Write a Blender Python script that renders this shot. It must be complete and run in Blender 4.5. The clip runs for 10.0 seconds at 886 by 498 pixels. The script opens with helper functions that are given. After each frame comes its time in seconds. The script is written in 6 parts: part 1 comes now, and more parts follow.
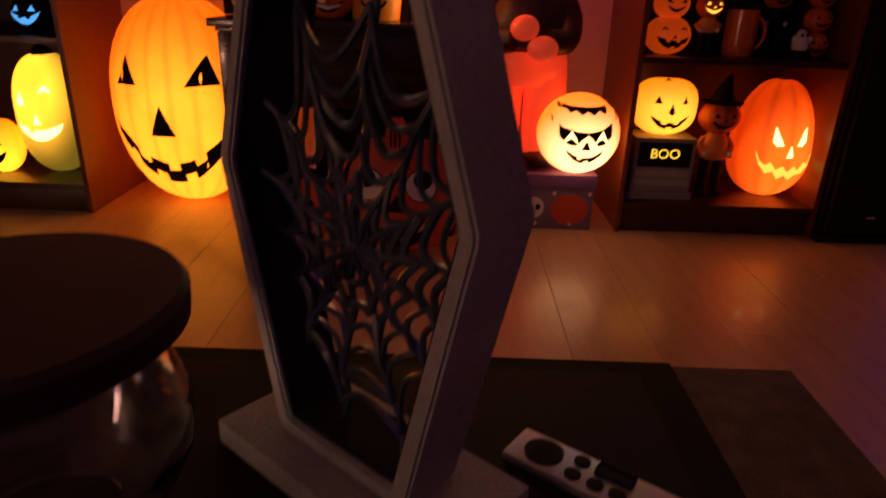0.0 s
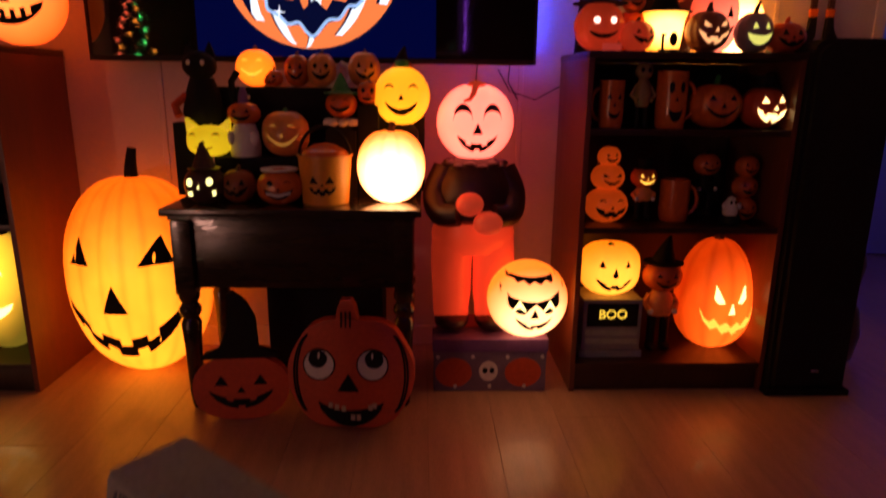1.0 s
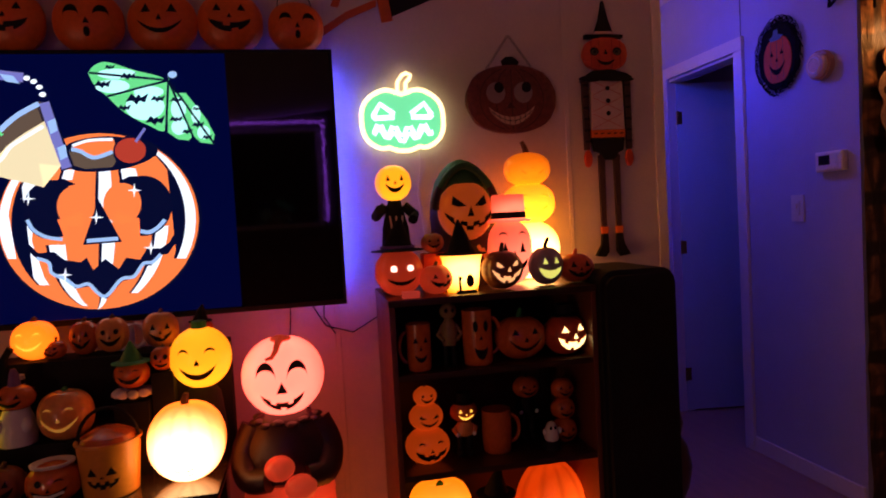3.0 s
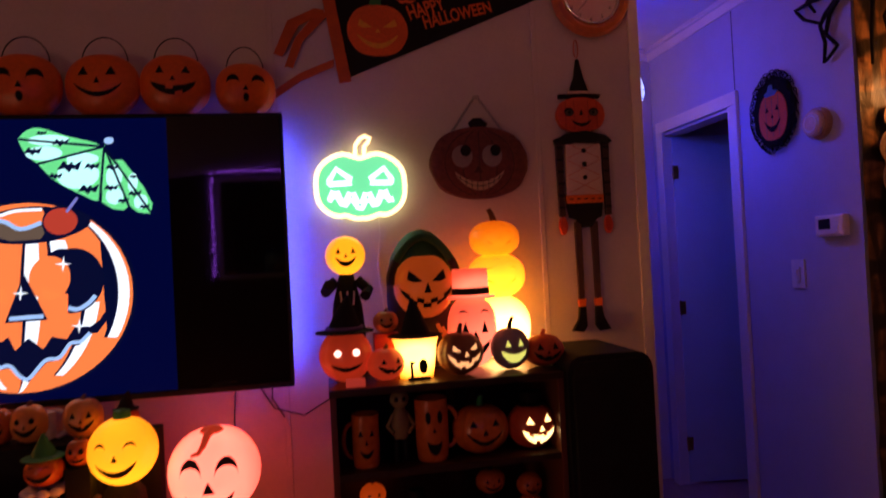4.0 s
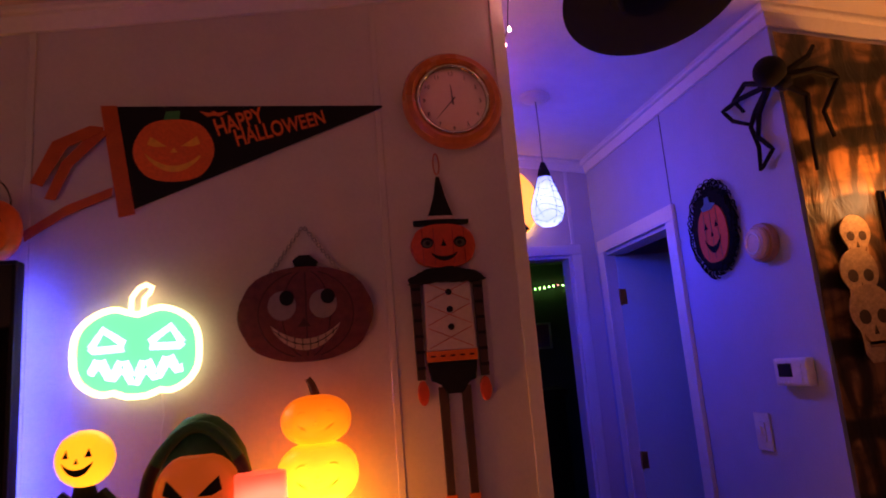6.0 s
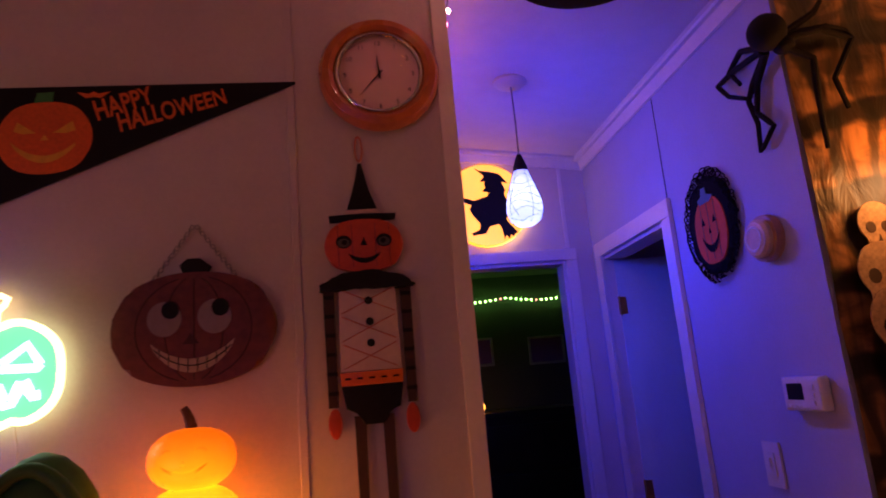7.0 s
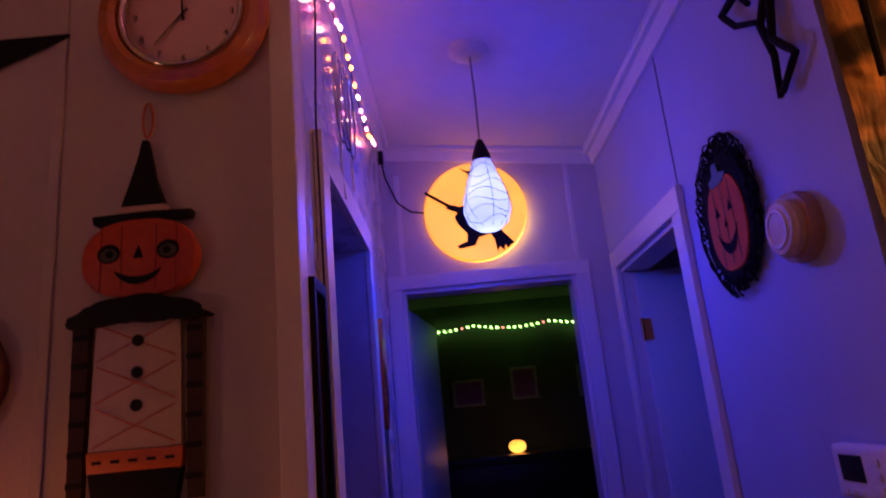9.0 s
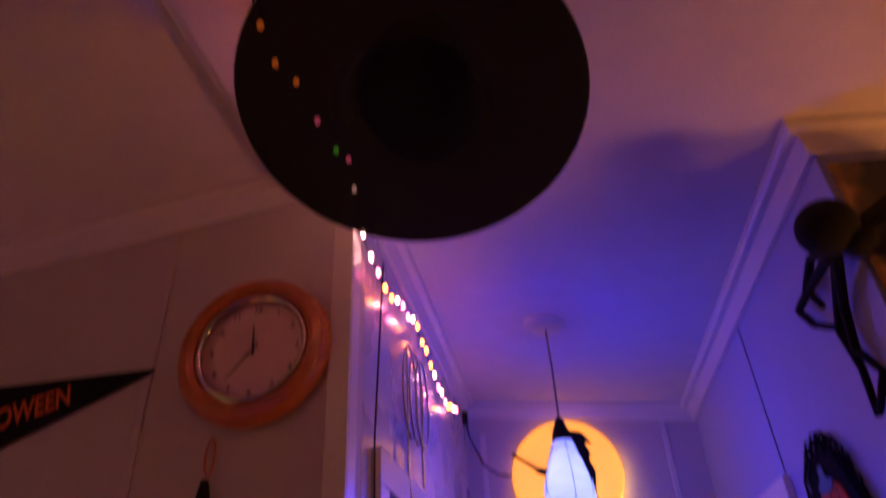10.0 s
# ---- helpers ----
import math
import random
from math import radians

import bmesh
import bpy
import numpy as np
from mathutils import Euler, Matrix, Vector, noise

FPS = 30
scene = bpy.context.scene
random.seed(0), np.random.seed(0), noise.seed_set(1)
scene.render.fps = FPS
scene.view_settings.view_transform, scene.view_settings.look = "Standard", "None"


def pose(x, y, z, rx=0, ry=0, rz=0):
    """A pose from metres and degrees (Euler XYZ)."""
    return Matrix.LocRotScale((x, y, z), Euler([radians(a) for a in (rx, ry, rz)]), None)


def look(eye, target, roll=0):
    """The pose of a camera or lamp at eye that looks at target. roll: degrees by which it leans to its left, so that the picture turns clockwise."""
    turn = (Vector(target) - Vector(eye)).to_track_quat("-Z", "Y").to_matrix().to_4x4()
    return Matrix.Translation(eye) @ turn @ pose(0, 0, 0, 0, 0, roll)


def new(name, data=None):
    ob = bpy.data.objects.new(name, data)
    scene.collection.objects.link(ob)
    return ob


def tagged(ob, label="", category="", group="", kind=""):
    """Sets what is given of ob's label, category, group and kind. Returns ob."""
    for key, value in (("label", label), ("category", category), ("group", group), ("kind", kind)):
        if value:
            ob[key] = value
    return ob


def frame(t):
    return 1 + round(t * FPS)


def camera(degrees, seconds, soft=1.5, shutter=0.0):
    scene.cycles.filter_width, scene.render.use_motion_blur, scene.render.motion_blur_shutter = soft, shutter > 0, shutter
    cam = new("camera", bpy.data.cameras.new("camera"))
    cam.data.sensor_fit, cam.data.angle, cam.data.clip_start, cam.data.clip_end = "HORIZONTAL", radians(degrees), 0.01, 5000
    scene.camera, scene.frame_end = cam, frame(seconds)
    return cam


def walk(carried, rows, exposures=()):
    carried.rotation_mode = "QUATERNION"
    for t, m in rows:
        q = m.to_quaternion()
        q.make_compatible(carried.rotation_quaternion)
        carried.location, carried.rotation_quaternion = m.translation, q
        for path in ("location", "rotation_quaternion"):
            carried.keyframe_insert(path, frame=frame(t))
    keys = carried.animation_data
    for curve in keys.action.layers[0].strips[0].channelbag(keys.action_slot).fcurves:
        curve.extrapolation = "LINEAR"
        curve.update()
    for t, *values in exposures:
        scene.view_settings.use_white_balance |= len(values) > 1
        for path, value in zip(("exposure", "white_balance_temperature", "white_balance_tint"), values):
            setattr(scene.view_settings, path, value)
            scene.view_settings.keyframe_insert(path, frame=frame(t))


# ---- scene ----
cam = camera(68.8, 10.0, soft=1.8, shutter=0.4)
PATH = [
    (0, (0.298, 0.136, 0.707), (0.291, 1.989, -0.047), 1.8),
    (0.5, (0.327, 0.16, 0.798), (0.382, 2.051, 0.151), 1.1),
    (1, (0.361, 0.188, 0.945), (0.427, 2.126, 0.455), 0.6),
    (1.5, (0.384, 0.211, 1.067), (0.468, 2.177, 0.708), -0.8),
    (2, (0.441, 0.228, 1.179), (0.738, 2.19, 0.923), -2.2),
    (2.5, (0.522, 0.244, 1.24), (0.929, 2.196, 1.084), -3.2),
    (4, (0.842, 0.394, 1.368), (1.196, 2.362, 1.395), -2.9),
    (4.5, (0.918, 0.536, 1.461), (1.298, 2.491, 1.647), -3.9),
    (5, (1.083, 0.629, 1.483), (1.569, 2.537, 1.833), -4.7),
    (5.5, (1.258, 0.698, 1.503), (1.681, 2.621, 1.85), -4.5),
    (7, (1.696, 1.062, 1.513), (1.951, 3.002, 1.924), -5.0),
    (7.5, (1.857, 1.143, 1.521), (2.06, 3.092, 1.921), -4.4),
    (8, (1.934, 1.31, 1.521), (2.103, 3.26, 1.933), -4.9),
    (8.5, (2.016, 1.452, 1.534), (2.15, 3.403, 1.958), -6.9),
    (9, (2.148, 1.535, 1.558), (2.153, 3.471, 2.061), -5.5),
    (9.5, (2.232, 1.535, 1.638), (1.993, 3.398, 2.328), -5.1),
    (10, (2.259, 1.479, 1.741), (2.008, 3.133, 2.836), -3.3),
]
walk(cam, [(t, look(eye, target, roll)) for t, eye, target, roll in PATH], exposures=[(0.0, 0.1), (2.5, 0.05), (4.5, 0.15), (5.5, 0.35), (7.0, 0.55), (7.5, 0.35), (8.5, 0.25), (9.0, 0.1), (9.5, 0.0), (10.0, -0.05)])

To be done
Starting at the line that contains "ob[key] = value" and ending at the line that contains "carried.location, carried.rotation_quaternion = m.translation, q", retype each line exactly; omit everything outside that range.

Exercise solution
            ob[key] = value
    return ob


def frame(t):
    return 1 + round(t * FPS)


def camera(degrees, seconds, soft=1.5, shutter=0.0):
    scene.cycles.filter_width, scene.render.use_motion_blur, scene.render.motion_blur_shutter = soft, shutter > 0, shutter
    cam = new("camera", bpy.data.cameras.new("camera"))
    cam.data.sensor_fit, cam.data.angle, cam.data.clip_start, cam.data.clip_end = "HORIZONTAL", radians(degrees), 0.01, 5000
    scene.camera, scene.frame_end = cam, frame(seconds)
    return cam


def walk(carried, rows, exposures=()):
    carried.rotation_mode = "QUATERNION"
    for t, m in rows:
        q = m.to_quaternion()
        q.make_compatible(carried.rotation_quaternion)
        carried.location, carried.rotation_quaternion = m.translation, q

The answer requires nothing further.